= Liang Shaoji =

Chinese conceptual artist (1945–2026)

Liang Shaoji (梁绍基; 1945 – 13 September 2026) was a Chinese conceptual artist who exhibited internationally.

==Background==
Liang, originally from Zhongshan, was born in Shanghai in 1945.

He studied at the China Academy of Art and obtained his degree from the academy in 1965. Later, he studied at the Varbanov Institute for Textile Art, which is part of the China Academy of Art. He completed his studies at the institute in 1986. In 1988, he started to cultivate silk worms, to meet his attraction to rough silk which he used amply in his art works.

Liang exhibited internationally. Among others, he presented his work at the biennales of Venice (1999), Istanbul (1999), Lyon (2000) and Shanghai (2000, 2006).

Liang died in Shanghai on 13 September 2026, at the age of 81.

==Work==
Liang's most notable creations were within the Natural Series. His creations were characterized as "unique meditations over nature and the human existence".

One of these creations is a video recording (no. 25). In it he hurts his feet until they bleed, in order to suppress the pain of the silk works whilst weaving their web on metal scobs.

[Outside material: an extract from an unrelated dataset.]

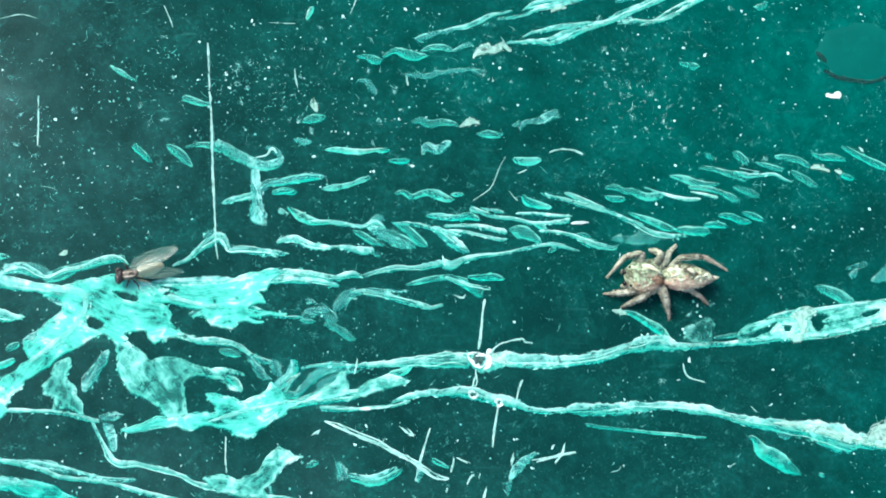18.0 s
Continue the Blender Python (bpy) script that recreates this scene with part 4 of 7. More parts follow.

The idea behind this work lies in the century-old Chinese philosophy that man and animal should live together as equals and in harmony. He admitted later though that the production of the video had been more painful than he had realized before.

Candles (no. 87) is another work from his Natural Series. Here he places pieces of bamboo on a row, filled them with wax, and weaved silk threads around them. This work is a presentation of funerals and Buddhist rituals and goes back to an old Chinese poem from the 9th century, in which a comparison is made between the last drop of wax of a candle and the last end of a thread of a silk worm.

Cloud (no. 101) shows a square mirror on a mountain that consists of a number of smaller square mirrors. It seems like clouds are reflected at a background of a blue sky. In reality, however, it is a combination of silk worms on mirror glass. The work is meant to be a musing of the concept of time.

Helmets (no. 102) is a memorial of the victims under miners. The work consists of miner helmets covered with a web of fine silk as an expression of the fear and pain that are suppressed in these helmets.

==Awards==
Liang received a number of awards. In 2002, he was honored with a Chinese Contemporary Art Award.

In 2009, Liang was honored with a Prince Claus Award from the Netherlands. He received the award for his "evocative artworks that offer a meditative approach in which art becomes nature and nature becomes art, for his artistic integrity in working outside the mainstream, and for his insightful investigation of the ethics of the human condition and relationship with nature."